◆ **Problem description**
Extract only the first line of the listing and every line after it up to and including the one with "12.8, 0.7, GRASS_WORN)]". Omit the pictures.

----

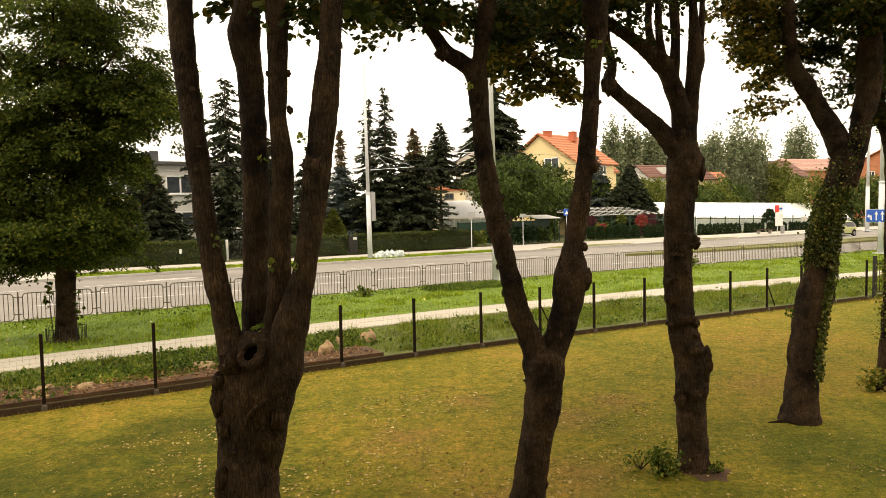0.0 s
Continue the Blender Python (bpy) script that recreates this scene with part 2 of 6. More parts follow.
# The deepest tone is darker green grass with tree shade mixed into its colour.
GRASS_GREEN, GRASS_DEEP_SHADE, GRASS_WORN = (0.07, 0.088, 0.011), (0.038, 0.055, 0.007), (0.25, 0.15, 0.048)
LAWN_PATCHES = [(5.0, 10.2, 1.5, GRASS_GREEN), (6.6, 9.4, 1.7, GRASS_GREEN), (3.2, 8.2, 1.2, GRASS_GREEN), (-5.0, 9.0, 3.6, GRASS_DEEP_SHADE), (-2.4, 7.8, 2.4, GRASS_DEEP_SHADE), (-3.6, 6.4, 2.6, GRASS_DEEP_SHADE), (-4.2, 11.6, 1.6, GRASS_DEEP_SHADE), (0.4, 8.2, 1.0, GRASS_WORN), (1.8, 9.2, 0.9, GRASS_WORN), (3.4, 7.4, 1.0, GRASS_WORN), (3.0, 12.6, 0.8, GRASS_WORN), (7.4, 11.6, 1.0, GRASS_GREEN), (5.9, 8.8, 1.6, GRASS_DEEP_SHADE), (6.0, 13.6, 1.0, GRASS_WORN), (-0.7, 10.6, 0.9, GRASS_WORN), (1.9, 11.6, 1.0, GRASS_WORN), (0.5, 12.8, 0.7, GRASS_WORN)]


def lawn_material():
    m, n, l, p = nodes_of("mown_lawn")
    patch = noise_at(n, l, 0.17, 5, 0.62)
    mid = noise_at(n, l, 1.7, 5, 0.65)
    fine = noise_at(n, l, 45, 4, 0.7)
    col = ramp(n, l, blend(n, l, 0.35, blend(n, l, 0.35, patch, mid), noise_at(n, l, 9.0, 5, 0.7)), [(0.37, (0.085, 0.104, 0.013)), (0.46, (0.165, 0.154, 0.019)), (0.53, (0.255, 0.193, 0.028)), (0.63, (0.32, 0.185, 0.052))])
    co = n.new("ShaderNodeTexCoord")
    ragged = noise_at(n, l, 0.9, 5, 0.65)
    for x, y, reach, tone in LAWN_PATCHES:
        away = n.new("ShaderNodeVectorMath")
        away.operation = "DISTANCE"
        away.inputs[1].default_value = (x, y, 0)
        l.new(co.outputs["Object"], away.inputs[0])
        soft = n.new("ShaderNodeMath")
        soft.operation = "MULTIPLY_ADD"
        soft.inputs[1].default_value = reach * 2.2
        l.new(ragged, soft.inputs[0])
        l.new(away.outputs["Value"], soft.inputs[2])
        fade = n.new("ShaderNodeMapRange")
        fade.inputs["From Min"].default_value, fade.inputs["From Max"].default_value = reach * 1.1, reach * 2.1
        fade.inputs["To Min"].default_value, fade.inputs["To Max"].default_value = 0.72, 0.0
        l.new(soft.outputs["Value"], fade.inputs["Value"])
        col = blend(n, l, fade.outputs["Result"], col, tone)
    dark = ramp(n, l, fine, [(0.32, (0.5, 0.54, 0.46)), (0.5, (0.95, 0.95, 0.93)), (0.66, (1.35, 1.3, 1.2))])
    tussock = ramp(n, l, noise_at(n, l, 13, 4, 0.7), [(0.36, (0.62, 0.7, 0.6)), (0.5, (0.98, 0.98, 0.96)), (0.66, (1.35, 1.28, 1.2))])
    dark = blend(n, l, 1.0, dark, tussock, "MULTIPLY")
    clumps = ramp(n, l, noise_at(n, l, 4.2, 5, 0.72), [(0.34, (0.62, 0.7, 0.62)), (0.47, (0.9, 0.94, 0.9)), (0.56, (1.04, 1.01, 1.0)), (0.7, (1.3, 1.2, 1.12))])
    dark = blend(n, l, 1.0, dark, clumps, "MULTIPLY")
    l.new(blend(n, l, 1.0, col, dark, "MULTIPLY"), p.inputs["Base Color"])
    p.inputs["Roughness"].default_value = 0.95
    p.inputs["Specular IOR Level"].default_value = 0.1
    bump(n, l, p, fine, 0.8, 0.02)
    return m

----

◆ **Full solution**
0.0 s
Continue the Blender Python (bpy) script that recreates this scene with part 2 of 6. More parts follow.
# The deepest tone is darker green grass with tree shade mixed into its colour.
GRASS_GREEN, GRASS_DEEP_SHADE, GRASS_WORN = (0.07, 0.088, 0.011), (0.038, 0.055, 0.007), (0.25, 0.15, 0.048)
LAWN_PATCHES = [(5.0, 10.2, 1.5, GRASS_GREEN), (6.6, 9.4, 1.7, GRASS_GREEN), (3.2, 8.2, 1.2, GRASS_GREEN), (-5.0, 9.0, 3.6, GRASS_DEEP_SHADE), (-2.4, 7.8, 2.4, GRASS_DEEP_SHADE), (-3.6, 6.4, 2.6, GRASS_DEEP_SHADE), (-4.2, 11.6, 1.6, GRASS_DEEP_SHADE), (0.4, 8.2, 1.0, GRASS_WORN), (1.8, 9.2, 0.9, GRASS_WORN), (3.4, 7.4, 1.0, GRASS_WORN), (3.0, 12.6, 0.8, GRASS_WORN), (7.4, 11.6, 1.0, GRASS_GREEN), (5.9, 8.8, 1.6, GRASS_DEEP_SHADE), (6.0, 13.6, 1.0, GRASS_WORN), (-0.7, 10.6, 0.9, GRASS_WORN), (1.9, 11.6, 1.0, GRASS_WORN), (0.5, 12.8, 0.7, GRASS_WORN)]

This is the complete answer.